While it is still uncertain whether hedge and other alternative funds will be allowed to participate in the scheme, funds that use derivatives or leverage are expected to be left out, at least in the initial stages of operation.  

This would categorically exclude hedge and PE funds, but Stockell says he has not heard of any specific exclusion for alternative funds. Such a product will simply need to have an open-ended investment company structure that is both regulated and operating onshore in its local jurisdiction, he notes.

Stockell’s advice to hedge funds is to wait until the rules are finalised and then look at whether their strategy fits within the rules.

The scenario could be somewhat different for PE funds, particularly those operating in Shanghai, where the qualified foreign limited partnership (QFLP) pilot scheme has been running since 2011. It enables a limited number of foreign PE firms to make equity investments in China and has subsequently led to the establishment of QFLP funds by global, regional and domestic entities.
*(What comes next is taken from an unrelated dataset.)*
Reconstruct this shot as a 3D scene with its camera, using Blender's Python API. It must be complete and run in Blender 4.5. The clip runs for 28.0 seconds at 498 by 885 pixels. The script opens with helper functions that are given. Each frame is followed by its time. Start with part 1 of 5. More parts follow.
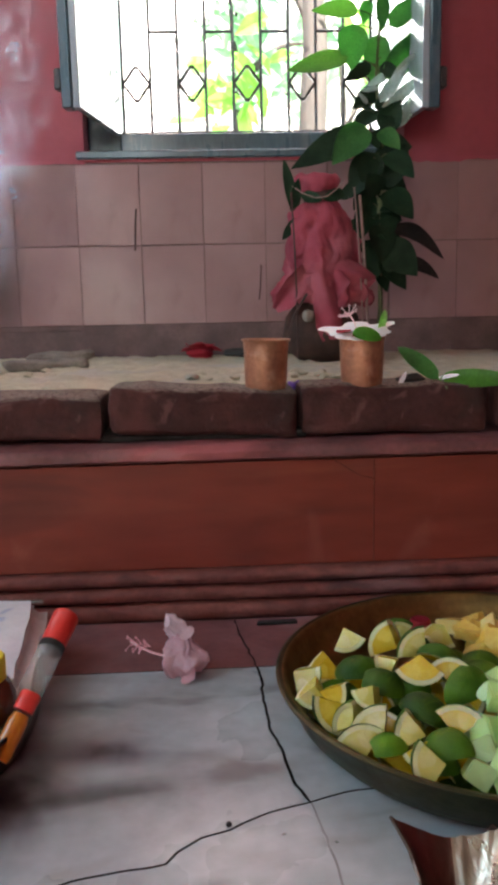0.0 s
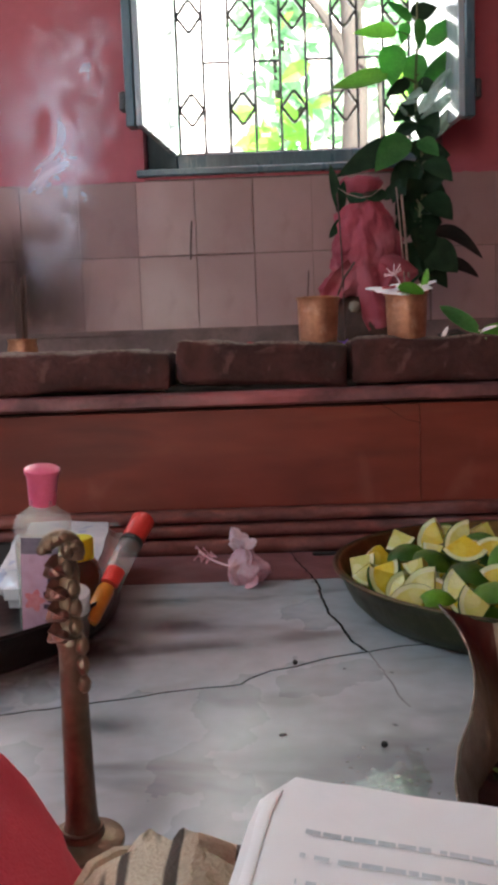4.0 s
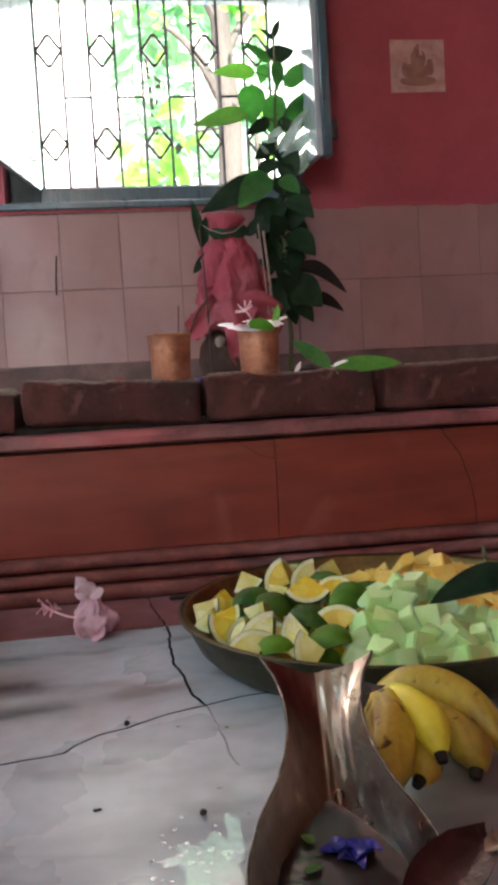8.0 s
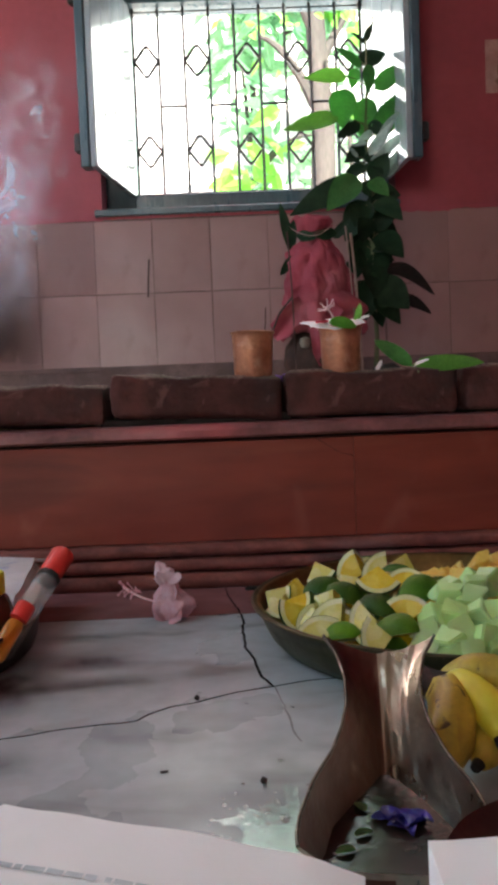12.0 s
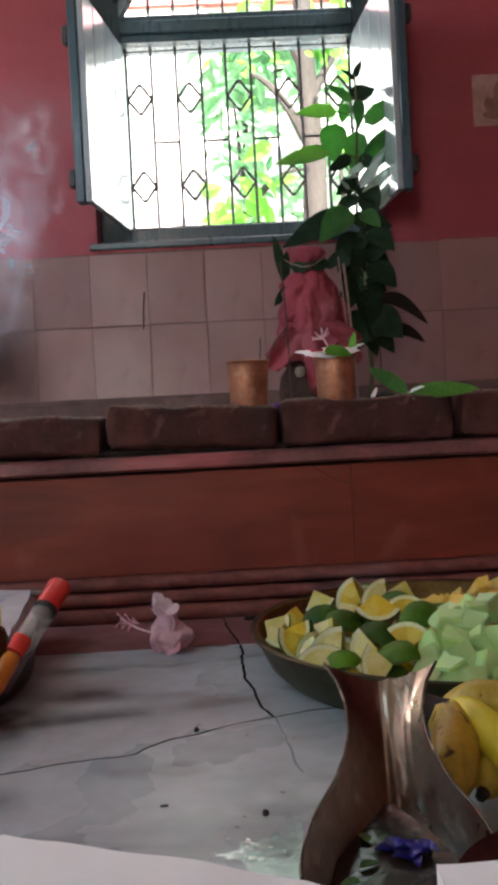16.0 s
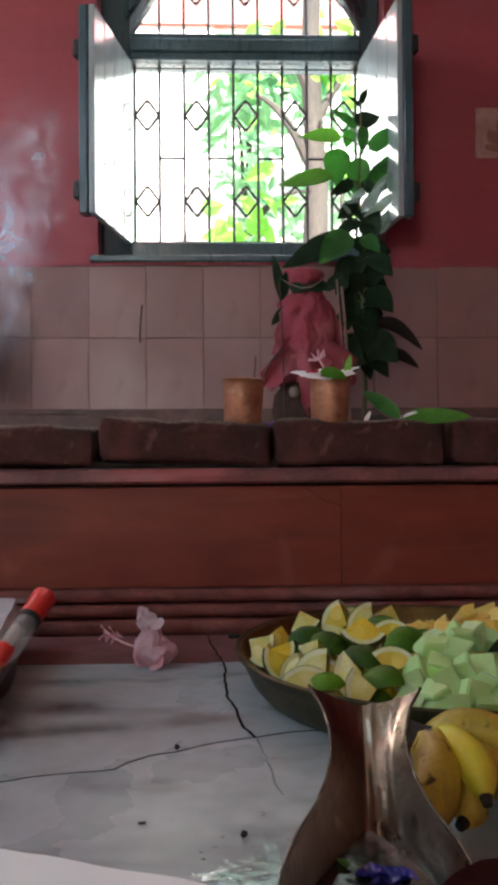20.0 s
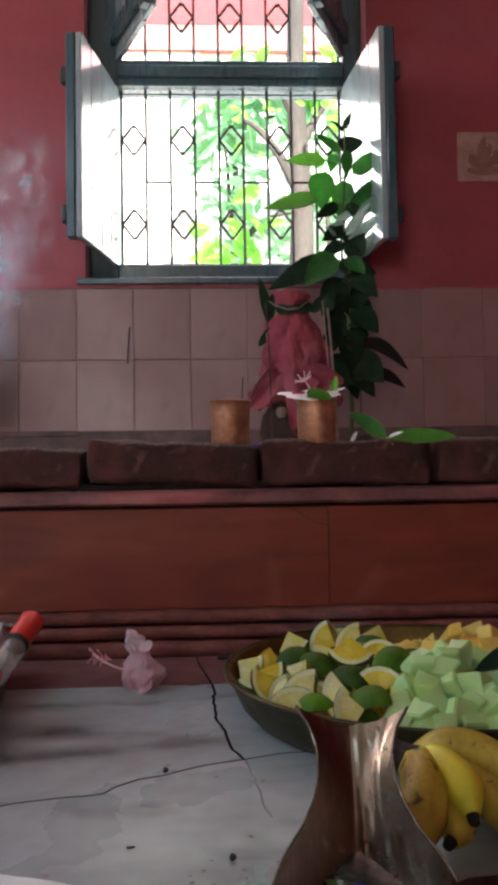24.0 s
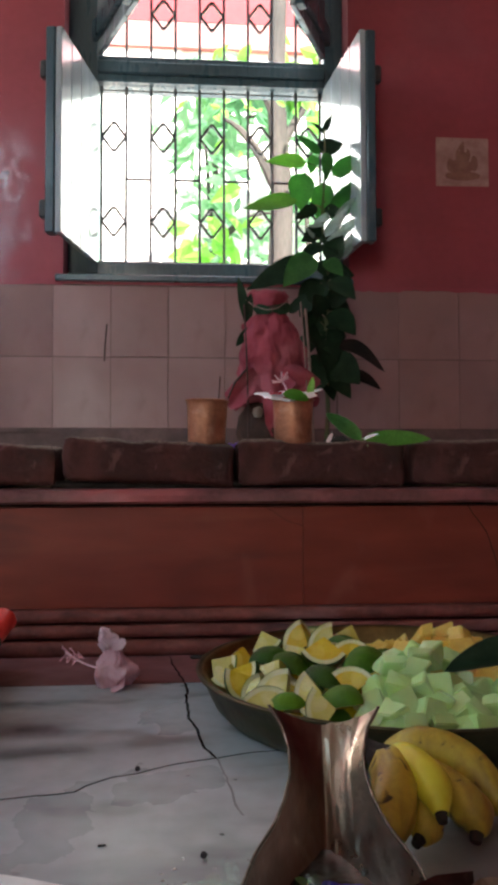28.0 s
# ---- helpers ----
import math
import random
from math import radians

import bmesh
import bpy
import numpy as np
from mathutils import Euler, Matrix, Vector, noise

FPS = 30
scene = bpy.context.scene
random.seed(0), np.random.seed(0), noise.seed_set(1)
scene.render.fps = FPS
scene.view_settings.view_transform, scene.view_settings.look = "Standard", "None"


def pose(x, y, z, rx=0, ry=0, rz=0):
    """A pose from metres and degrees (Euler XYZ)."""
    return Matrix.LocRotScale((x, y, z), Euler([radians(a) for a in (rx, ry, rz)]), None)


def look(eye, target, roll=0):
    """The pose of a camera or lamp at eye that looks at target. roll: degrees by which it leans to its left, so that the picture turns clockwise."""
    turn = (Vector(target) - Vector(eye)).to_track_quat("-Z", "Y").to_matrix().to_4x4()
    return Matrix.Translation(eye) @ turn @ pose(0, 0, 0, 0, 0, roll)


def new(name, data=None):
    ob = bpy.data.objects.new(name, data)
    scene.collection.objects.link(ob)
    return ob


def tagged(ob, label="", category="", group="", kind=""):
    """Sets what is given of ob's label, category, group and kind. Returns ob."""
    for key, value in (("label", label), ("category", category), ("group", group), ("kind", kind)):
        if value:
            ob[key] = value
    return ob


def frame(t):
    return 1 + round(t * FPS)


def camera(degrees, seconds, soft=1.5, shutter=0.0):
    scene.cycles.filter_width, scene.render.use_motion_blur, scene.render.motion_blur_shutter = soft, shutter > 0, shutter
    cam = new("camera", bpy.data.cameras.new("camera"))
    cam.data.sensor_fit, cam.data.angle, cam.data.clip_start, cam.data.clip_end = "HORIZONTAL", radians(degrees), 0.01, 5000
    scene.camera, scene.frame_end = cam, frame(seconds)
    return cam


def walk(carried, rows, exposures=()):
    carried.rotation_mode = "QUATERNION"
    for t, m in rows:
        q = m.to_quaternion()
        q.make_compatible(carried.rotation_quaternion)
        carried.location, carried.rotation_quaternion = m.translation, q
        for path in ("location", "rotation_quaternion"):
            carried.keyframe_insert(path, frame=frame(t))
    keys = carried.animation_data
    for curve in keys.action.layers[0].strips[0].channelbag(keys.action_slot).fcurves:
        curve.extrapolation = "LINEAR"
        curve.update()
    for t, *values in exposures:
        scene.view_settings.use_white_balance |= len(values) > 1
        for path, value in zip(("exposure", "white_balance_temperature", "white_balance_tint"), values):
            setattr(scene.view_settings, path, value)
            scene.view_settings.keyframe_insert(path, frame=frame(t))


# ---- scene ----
cam = camera(35.4, 28.0, soft=4.2)
PATH = [
    (0, (0.012, -0.017, 0.398), (0.099, 1.953, 0.066), -1.3),
    (0.5, (-0.002, -0.023, 0.381), (-0.027, 1.954, 0.079), -2.0),
    (1, (-0.02, -0.049, 0.334), (-0.039, 1.925, 0.014), -1.5),
    (1.5, (-0.024, -0.067, 0.302), (0.008, 1.906, -0.023), -1.0),
    (2, (-0.024, -0.087, 0.303), (0.035, 1.887, -0.011), -0.9),
    (2.5, (-0.017, -0.126, 0.316), (0.026, 1.853, 0.033), -0.4),
    (3, (-0.018, -0.136, 0.27), (-0.003, 1.85, 0.038), -1.2),
    (3.5, (-0.016, -0.133, 0.262), (-0.021, 1.856, 0.052), -1.6),
    (5.5, (-0.008, -0.121, 0.271), (-0.056, 1.873, 0.123), -3.3),
    (6, (0.003, -0.115, 0.286), (0.022, 1.879, 0.132), -4.3),
    (6.5, (0.044, -0.093, 0.277), (0.33, 1.883, 0.147), -4.5),
    (7, (0.046, -0.102, 0.273), (0.352, 1.87, 0.144), -3.3),
    (7.5, (0.043, -0.101, 0.272), (0.326, 1.875, 0.144), -2.6),
    (8, (0.05, -0.104, 0.268), (0.295, 1.877, 0.145), -3.3),
    (8.5, (0.043, -0.121, 0.264), (0.231, 1.868, 0.155), -1.6),
    (9, (0.045, -0.116, 0.257), (0.104, 1.881, 0.162), -1.1),
    (9.5, (0.046, -0.116, 0.257), (0.1, 1.881, 0.159), -1.2),
    (10, (0.052, -0.12, 0.257), (0.112, 1.877, 0.159), -2.1),
    (10.5, (0.06, -0.121, 0.257), (0.128, 1.875, 0.161), -2.2),
    (11, (0.058, -0.119, 0.254), (0.11, 1.878, 0.161), -1.8),
    (11.5, (0.06, -0.119, 0.252), (0.068, 1.879, 0.156), -1.9),
    (12, (0.061, -0.126, 0.252), (0.081, 1.872, 0.158), -2.3),
    (12.5, (0.064, -0.121, 0.249), (0.094, 1.877, 0.164), -2.8),
    (14.5, (0.065, -0.123, 0.246), (0.094, 1.876, 0.2), -3.8),
    (15, (0.064, -0.126, 0.247), (0.095, 1.874, 0.217), -3.7),
    (15.5, (0.062, -0.128, 0.248), (0.095, 1.872, 0.231), -3.7),
    (16, (0.06, -0.126, 0.249), (0.094, 1.873, 0.234), -3.0),
    (16.5, (0.058, -0.126, 0.249), (0.092, 1.874, 0.235), -2.0),
    (17, (0.056, -0.129, 0.251), (0.107, 1.87, 0.245), -1.4),
    (17.5, (0.055, -0.129, 0.252), (0.109, 1.87, 0.249), -0.6),
    (18, (0.055, -0.129, 0.252), (0.109, 1.871, 0.249), -0.0),
    (18.5, (0.055, -0.13, 0.252), (0.111, 1.869, 0.258), 0.1),
    (19, (0.056, -0.13, 0.253), (0.114, 1.87, 0.268), 0.1),
    (19.5, (0.056, -0.129, 0.251), (0.115, 1.87, 0.275), -0.1),
    (20, (0.056, -0.128, 0.25), (0.118, 1.871, 0.278), -0.4),
    (20.5, (0.056, -0.129, 0.252), (0.119, 1.869, 0.276), -0.4),
    (22.5, (0.056, -0.132, 0.251), (0.137, 1.865, 0.303), -0.6),
    (23, (0.058, -0.136, 0.252), (0.142, 1.861, 0.318), -0.7),
    (23.5, (0.057, -0.133, 0.251), (0.146, 1.863, 0.331), -0.6),
    (24, (0.058, -0.135, 0.252), (0.149, 1.861, 0.33), -0.9),
    (24.5, (0.055, -0.136, 0.252), (0.155, 1.86, 0.331), -0.7),
    (25, (0.056, -0.136, 0.252), (0.162, 1.86, 0.331), -0.6),
    (25.5, (0.053, -0.135, 0.253), (0.168, 1.86, 0.332), 0.2),
    (26, (0.057, -0.137, 0.252), (0.19, 1.857, 0.33), 0.2),
    (26.5, (0.057, -0.135, 0.251), (0.197, 1.859, 0.329), -0.0),
    (27, (0.056, -0.135, 0.251), (0.198, 1.858, 0.33), -0.1),
    (27.5, (0.056, -0.137, 0.252), (0.207, 1.856, 0.329), -0.1),
    (28, (0.057, -0.138, 0.253), (0.21, 1.855, 0.328), -0.1),
]
walk(cam, [(t, look(eye, target, roll)) for t, eye, target, roll in PATH], exposures=[(0.0, 2.86), (2.0, 2.86), (3.5, 2.78), (5.8, 2.5), (6.5, 2.88), (7.5, 3.03), (8.4, 2.87), (9.2, 2.5), (12.0, 2.6), (17.0, 2.4), (28.0, 2.33)])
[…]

“I suspect what the regulators will do is have a special category for private equity,” says Stockell, "because of the amount of investment it gives directly into, for instance, the IPO market.”

Hedge funds might be better suited to other cross-border schemes – notably the proposed free trade zones in Shanghai and Shenzhen. In September, six foreign hedge fund firms received quotas under Shanghai’s qualified domestic limited partner scheme, allowing them to raise money from mainland investors.

The Hong Kong-China mutual recognition scheme has yet to be rolled out – although initial speculation had suggested the launch would happen by the end of 2013. When that did not occur, forecasts shifted to the lunar new year holiday, which ended last week. “I’ve given up predicting it,” says Stockell.

In the 13 months since it was first announced, the proposal has certainly generated a great deal of interest, speculation and criticism.

Both E&Y and Citi argue the longer-term benefits of the scheme need to be kept in mind, with China using it as a means to gain access to global investors via Hong Kong, and Hong Kong serving as a hub for international access to the mainland’s fund sector.

“China could potentially, through Hong Kong, become the secondary major financial hub in the world – if the not the primary hub, if we go out another 20 years,” says Stockell. “And that seems to be where the Chinese government wants to take this.”